Data shown
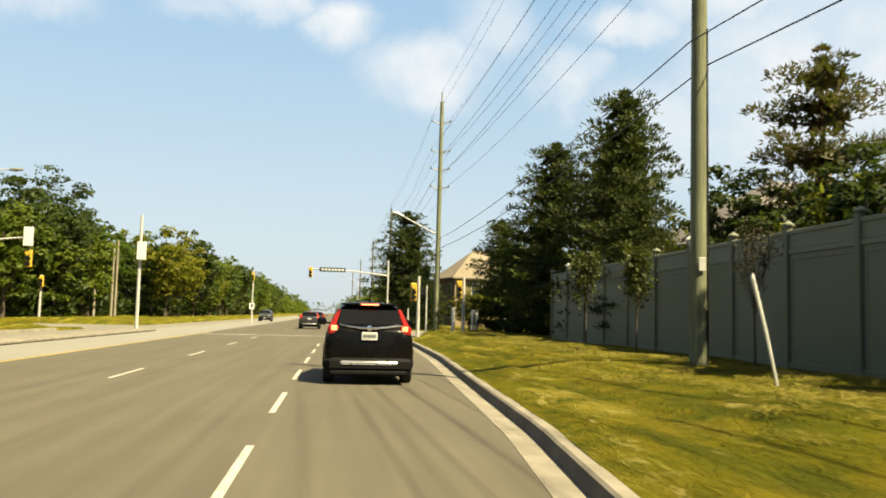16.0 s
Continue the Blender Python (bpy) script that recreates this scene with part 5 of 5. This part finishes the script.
# ---- houses ----
def house(u, y, rz, w, d, eave, ridge, wall, roof, label):
    hs = thing("house", spot(u, y, 0.3), rz, label, "house")
    part("wall", Shape().box(0, 0, eave / 2, w, d, eave), wall, hs, smooth_angle=None)
    o = 0.45
    hw, hd = w / 2 + o, d / 2 + o
    r0 = max(0.1, w / 2 - d / 2)
    rf = Shape().add([(-hw, -hd, eave), (hw, -hd, eave), (hw, hd, eave), (-hw, hd, eave), (-r0, 0, ridge), (r0, 0, ridge), (-hw, -hd, eave - 0.15), (hw, -hd, eave - 0.15), (hw, hd, eave - 0.15), (-hw, hd, eave - 0.15)],
                     [(0, 1, 5, 4), (1, 2, 5), (2, 3, 4, 5), (3, 0, 4), (6, 7, 1, 0), (7, 8, 2, 1), (8, 9, 3, 2), (9, 6, 0, 3), (9, 8, 7, 6)])
    rp = part("roof", rf, roof, hs, smooth_angle=None)
    part("chimney", Shape().chamfer_box(w * 0.22, 0.4, ridge - 0.1, 0.7, 0.7, 1.6, 0.03), wall, rp)
    for fx in (-0.3, 0.0, 0.3):
        for zz in ((1.6, 4.2) if eave > 4.5 else (1.6,)):
            win = part("window", Shape().chamfer_box(fx * w, -d / 2 - 0.02, zz, 1.3, 0.08, 1.4, 0.02), SIGN_WHITE, hs)
            part("pane", Shape().chamfer_box(fx * w - 0.29, -d / 2 - 0.065, zz, 0.52, 0.02, 1.2, 0.005).chamfer_box(fx * w + 0.29, -d / 2 - 0.065, zz, 0.52, 0.02, 1.2, 0.005), PANE, win)
    for zz in ((1.6, 4.2) if eave > 4.5 else (1.6,)):
        for fy in (-0.25, 0.25):
            win = part("window", Shape().chamfer_box(-w / 2 - 0.02, fy * d, zz, 0.08, 1.2, 1.4, 0.02), SIGN_WHITE, hs)
            part("pane", Shape().chamfer_box(-w / 2 - 0.065, fy * d, zz, 0.02, 1.0, 1.2, 0.005), PANE, win)


house(23.0, 372, 8, 13, 7, 5.5, 9.0, BRICK, ROOF, "tan brick house with a brown hipped roof")
house(30.0, 318, 4, 13, 11, 5.4, 9.4, BRICK, ROOF_GREY, "brick house with a grey hipped roof behind the fence")
house(33.0, 302, 4, 15, 12, 5.6, 10.8, BRICK, ROOF_GREY, "brick house with a grey hipped roof behind the fence")


# ---- vehicles ----
def ring_section(hw, z0, z1, tuck, crown, n=7):
    """Half outline of a body section, from the sill to the top centre."""
    return [(0, z0), (hw * 0.80, z0), (hw * 0.96, z0 + 0.10), (hw, z0 + (z1 - z0) * 0.45), (hw * (1 - tuck * 0.35), z0 + (z1 - z0) * 0.8), (hw * (1 - tuck), z1), (hw * (1 - tuck) * 0.6, z1 + crown), (0, z1 + crown * 1.3)]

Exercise
Quote the data exactly, leaving every image out of the copy.

Written answer
16.0 s
Continue the Blender Python (bpy) script that recreates this scene with part 5 of 5. This part finishes the script.
# ---- houses ----
def house(u, y, rz, w, d, eave, ridge, wall, roof, label):
    hs = thing("house", spot(u, y, 0.3), rz, label, "house")
    part("wall", Shape().box(0, 0, eave / 2, w, d, eave), wall, hs, smooth_angle=None)
    o = 0.45
    hw, hd = w / 2 + o, d / 2 + o
    r0 = max(0.1, w / 2 - d / 2)
    rf = Shape().add([(-hw, -hd, eave), (hw, -hd, eave), (hw, hd, eave), (-hw, hd, eave), (-r0, 0, ridge), (r0, 0, ridge), (-hw, -hd, eave - 0.15), (hw, -hd, eave - 0.15), (hw, hd, eave - 0.15), (-hw, hd, eave - 0.15)],
                     [(0, 1, 5, 4), (1, 2, 5), (2, 3, 4, 5), (3, 0, 4), (6, 7, 1, 0), (7, 8, 2, 1), (8, 9, 3, 2), (9, 6, 0, 3), (9, 8, 7, 6)])
    rp = part("roof", rf, roof, hs, smooth_angle=None)
    part("chimney", Shape().chamfer_box(w * 0.22, 0.4, ridge - 0.1, 0.7, 0.7, 1.6, 0.03), wall, rp)
    for fx in (-0.3, 0.0, 0.3):
        for zz in ((1.6, 4.2) if eave > 4.5 else (1.6,)):
            win = part("window", Shape().chamfer_box(fx * w, -d / 2 - 0.02, zz, 1.3, 0.08, 1.4, 0.02), SIGN_WHITE, hs)
            part("pane", Shape().chamfer_box(fx * w - 0.29, -d / 2 - 0.065, zz, 0.52, 0.02, 1.2, 0.005).chamfer_box(fx * w + 0.29, -d / 2 - 0.065, zz, 0.52, 0.02, 1.2, 0.005), PANE, win)
    for zz in ((1.6, 4.2) if eave > 4.5 else (1.6,)):
        for fy in (-0.25, 0.25):
            win = part("window", Shape().chamfer_box(-w / 2 - 0.02, fy * d, zz, 0.08, 1.2, 1.4, 0.02), SIGN_WHITE, hs)
            part("pane", Shape().chamfer_box(-w / 2 - 0.065, fy * d, zz, 0.02, 1.0, 1.2, 0.005), PANE, win)


house(23.0, 372, 8, 13, 7, 5.5, 9.0, BRICK, ROOF, "tan brick house with a brown hipped roof")
house(30.0, 318, 4, 13, 11, 5.4, 9.4, BRICK, ROOF_GREY, "brick house with a grey hipped roof behind the fence")
house(33.0, 302, 4, 15, 12, 5.6, 10.8, BRICK, ROOF_GREY, "brick house with a grey hipped roof behind the fence")


# ---- vehicles ----
def ring_section(hw, z0, z1, tuck, crown, n=7):
    """Half outline of a body section, from the sill to the top centre."""
    return [(0, z0), (hw * 0.80, z0), (hw * 0.96, z0 + 0.10), (hw, z0 + (z1 - z0) * 0.45), (hw * (1 - tuck * 0.35), z0 + (z1 - z0) * 0.8), (hw * (1 - tuck), z1), (hw * (1 - tuck) * 0.6, z1 + crown), (0, z1 + crown * 1.3)]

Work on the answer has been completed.